● What the task asks
Search the material for the string "that", then return every line where it is found.

=== Dataset entries ===

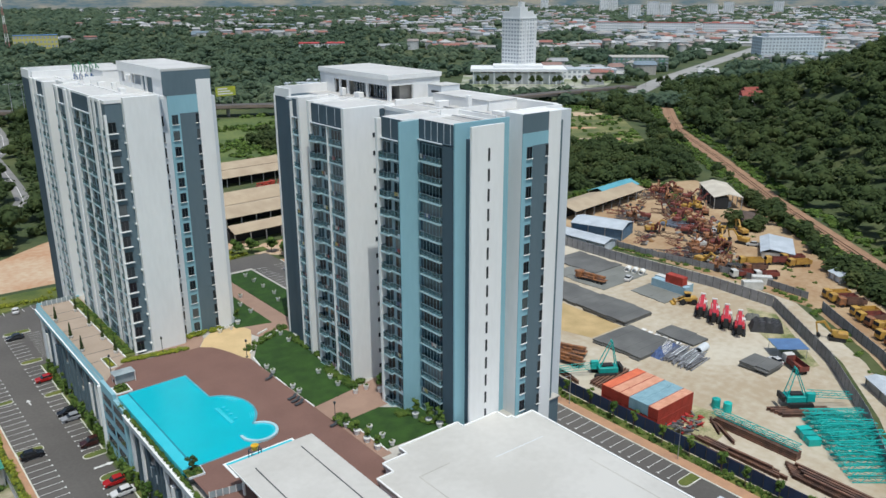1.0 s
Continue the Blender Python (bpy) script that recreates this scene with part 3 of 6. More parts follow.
def tower_a():
    T = thing("apartment_tower", (0, 0, 0), "white and blue apartment tower at the terrace's edge", "apartment tower")
    F0 = Z0 + 0.05
    n = 15
    part("wall", boxes((43.0, 214.2, 0, 65, 221.5, ROOF - 0.2)), NAVY, T, "dark blue-grey wall")
    part("wall", boxes((43.4, 200.6, 0, 65, 214.2, ROOF - 0.25)), SLATE, T)
    part("wall", boxes((45.6, 194.5, 0, 65, 200.6, ROOF - 0.2)), WHITE, T)
    part("wall", boxes((43.4, 166.6, 0, 65, 194.5, ROOF - 0.3)), SLATE, T)
    part("wall", boxes((43.1, 158.2, 0, 53.2, 166.6, ROOF - 0.3)), SLATE, T)
    part("wall", boxes((53.2, 160.6, 0, 65.2, 168, 66.4), (55.75, 160.6, 66.4, 65.2, 165.9, 71.4)), PALEGREY, T)
    for (a, b, c, d, z1, m) in (
            (46.25, 157.2, 53.0, 158.2, 67.4, WHITE), (53.0, 157.6, 53.3, 160.6, 67.0, PALEGREY), (62.0, 160.4, 65.0, 161.2, 69.5, WHITE), (65.0, 160.8, 65.9, 163.0, 66.0, PALEGREY),
            (42.7, 157.9, 43.15, 158.4, 64.4, WHITE), (42.8, 160.3, 43.4, 161.6, 66.9, WHITE), (42.9, 164.2, 43.4, 165.3, 66.9, WHITE), (42.9, 166.9, 43.5, 168.1, 66.9, WHITE), (43.0, 174.8, 43.5, 175.5, 63.5, WHITE),
            (42.9, 180.2, 43.5, 181.6, 67.0, WHITE), (43.2, 181.6, 43.5, 183.4, 66.6, PALEGREY), (42.9, 183.4, 43.5, 185.4, 66.8, WHITE), (42.9, 190.1, 43.5, 191.7, 66.9, WHITE),
            (42.9, 200.4, 45.7, 202.6, 67.0, WHITE), (43.0, 205.4, 43.5, 205.9, 63.8, WHITE), (42.9, 208.6, 43.5, 210.2, 67.0, WHITE), (42.9, 212.5, 43.5, 214.3, 67.0, WHITE)):
        part("fin", boxes((a, b, 0, c, d, z1)), m, T)
    part("panel", boxes((55.15, 160.48, 66.6, 65.2, 160.6, 71.4)), SLATE, T)
    part("panel", boxes((55.8, 160.46, 0, 58.1, 160.6, 66.6), (58.1, 160.46, 63.0, 62.0, 160.6, 66.6)), SKYBLUE, T)
    part("panel", boxes((58.1, 160.40, 0, 62.0, 160.6, 63.0)), SLATE, T)
    window_column(T, "y", 160.46, 56.4, 1.25, 1.9, F0 + 0.6, n)
    window_column(T, "y", 160.40, 61.3, 0.6, 1.9, F0 + 0.6, n)
    window_column(T, "y", 160.6, 53.7, 1.0, 2.0, F0 + 0.5, n)
    window_column(T, "y", 158.2, 43.3, 1.45, 2.0, F0 + 0.6, n, sill=False)
    ledge = to_mesh("ledge", boxes((42.8, 157.75, 0, 45.0, 158.2, 0.16)), WHITE)
    small_ledge = to_mesh("small_ledge", boxes((45.95, 157.7, 0, 46.24, 158.2, 0.3)), WHITE)
    for i in range(n):
        piece("ledge", ledge, T, (0, 0, F0 + 0.35 + i * FH))
        piece("small_ledge", small_ledge, T, (0, 0, F0 + 1.6 + i * FH))
    for y0, y1, d in ((158.5, 160.2, 0.3), (161.7, 164.1, 0.4), (165.4, 166.8, 0.2), (168.2, 171.4, 0.45), (171.5, 174.7, 0.35), (175.6, 180.1, 0.4), (185.5, 187.8, 0.45), (187.8, 190.0, 0.3), (191.8, 194.3, 0.3), (202.7, 205.3, 0.4), (206.0, 208.5, 0.4), (210.3, 212.4, 0.3)):
        stack(T, 43.1 if y1 < 166 else 43.4, y0, y1, F0, n, d)
    for y0, y1, k in ((168.2, 180.1, 1), (185.4, 190.0, 1), (202.7, 208.5, 1)):
        top_panel(T, 43.25, y0, y1, 63.6, 66.7, k)
    part("roof", boxes((46.5, 166, ROOF - 0.5, 64.9, 221.0, ROOF - 0.08)), ROOFPALE, T, "white flat roof")
    for d in ((43.0, 158.1, ROOF - 0.3, 54.5, 166.6, ROOF + 0.1), (43.2, 166.6, ROOF - 0.35, 49.5, 187.6, ROOF + 0.2), (43.2, 187.6, ROOF - 0.3, 48.5, 194.5, ROOF + 0.1), (45.5, 194.5, ROOF - 0.25, 49, 200.6, ROOF + 0.4), (43.2, 200.6, ROOF - 0.25, 48.5, 212.6, ROOF + 0.05), (43.0, 214.2, ROOF - 0.2, 43.4, 221.6, ROOF + 1.9), (43.4, 221.2, ROOF - 0.2, 65, 221.6, ROOF + 1.9), (43.4, 212.6, ROOF - 0.2, 56, 213.2, ROOF + 1.6), (64.7, 168, ROOF - 1, 65.2, 220, ROOF + 0.6)):
        roof_part(T, *d)
    part("roof_box", boxes((54, 194, ROOF - 0.9, 62, 204, ROOF + 2.4)), WHITE, T)
    part("roof_cap", boxes((53.9, 193.9, ROOF + 2.4, 62.1, 204.1, ROOF + 2.5)), ROOFPALE, T)
    part("roof_cap", boxes((55.9, 205.9, ROOF + 2.0, 64.1, 214.1, ROOF + 2.1)), ROOFPALE, T)
    part("roof_box", boxes((56, 206, ROOF - 0.9, 64, 214, ROOF + 2.0)), WHITE, T)
    for x, y, w, d, h in ((50, 170, 1.2, 1.8, 0.9), (51, 178, 0.9, 0.9, 1.3), (50.5, 186, 1.6, 1.2, 0.8), (58, 189, 1.8, 1.8, 1.6), (52, 207, 1.4, 2.4, 0.9)):
        part("roof_unit", bevel(boxes((x, y, ROOF - 0.1, x + w, y + d, ROOF + h)), 0.05), WHITE, T)
    for d in ((49.6, 188, ROOF - 0.2, 55, 188.3, ROOF + 1.2), (49.6, 193.4, ROOF - 0.2, 54, 193.7, ROOF + 1.4)):
        part("low_wall", boxes(d), WHITE, T)
    part("pavilion_roof", bevel(boxes((55.0, 160.5, 71.4, 65.5, 186.5, 71.9)), 0.05), ROOFPALE, T)
    part("pavilion_fascia", boxes((54.95, 160.5, 69.9, 55.15, 186.5, 71.9)), WHITE, T)
    for a, b in ((160.7, 166), (169.6, 170.3), (171.9, 172.6), (178, 178.6), (184.4, 186.4)):
        part("pavilion_wall", boxes((55.2, a, ROOF - 0.9, 55.7, b, 71.4)), WHITE, T)
    part("pavilion_wall", boxes((64.6, 168, ROOF - 0.9, 65.2, 186.2, 71.4), (58.4, 172.4, ROOF - 0.9, 58.6, 186, 71.4)), WHITE, T)
    part("pavilion_wall", boxes((55.5, 166.0, ROOF - 0.9, 55.62, 172.4, 71.4)), SLATE, T)
    part("balustrade", boxes((55.3, 172.6, ROOF - 0.1, 55.4, 184.4, ROOF + 1.0)), WHITE, T)
    return T


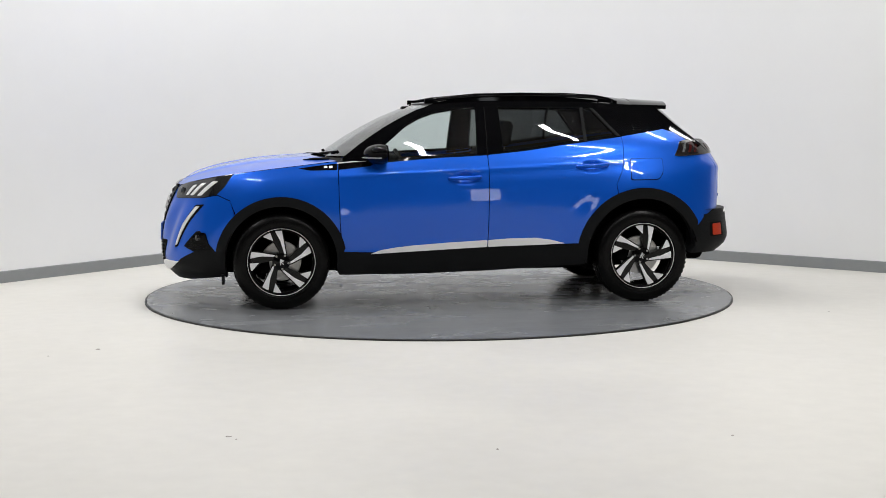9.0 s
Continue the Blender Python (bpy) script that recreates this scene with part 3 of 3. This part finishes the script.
for sd in (1, -1):
    K = {"side": sd}
    # headlamp
    hl = panel("headlight", F((0.445, 0.852), (0.515, 0.778), (0.64, 0.785)) + S((1.84, 0.79), (1.745, 0.81), (1.69, 0.862), (1.625, 0.952), (1.75, 0.929), (1.87, 0.902)) + F((0.58, 0.893), (0.50, 0.869)), lower, LAMP_DARK, car,
               "dark headlight with three white claw-shaped light guides", res=0.04, off=0.003, depth=0.03, **K)
    for i, (y0, y1) in enumerate(((0.745, 0.715), (0.700, 0.668), (0.655, 0.628))):
        panel("guide_and_highlight", F((y0 + 0.012, 0.902 - i * 0.014), (y0 - 0.008, 0.899 - i * 0.014), (y1 - 0.010, 0.800), (y1 + 0.012, 0.803)), lower, LAMP_WHITE, hl, "white light guide", res=0.04, off=0.008, depth=0.006, corner=0.006, **K)
    c = lower(qf(0.565, 0.828), 0.828)
    lens = part("projector_lens", lathe_bm([(0.0, 0.014), (0.014, 0.011), (0.024, 0.002), (0.029, 0.0), (0.031, -0.008)], 24), LAMP_DARK, hl, smooth=True)
    lens.matrix_basis = pose(c.x + 0.006, sd * c.y, 0.828, 0, 0, -90 + sd * 28)
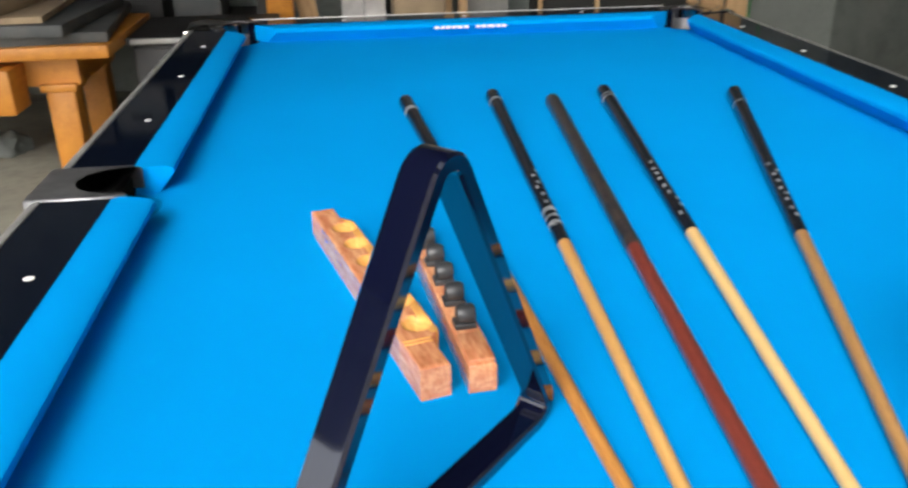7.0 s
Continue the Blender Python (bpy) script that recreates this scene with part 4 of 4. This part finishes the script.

===

● The result
Continue the Blender Python (bpy) script that recreates this scene with part 3 of 6. More parts follow.
Continue the Blender Python (bpy) script that recreates this scene with part 3 of 3. This part finishes the script.
Continue the Blender Python (bpy) script that recreates this scene with part 4 of 4. This part finishes the script.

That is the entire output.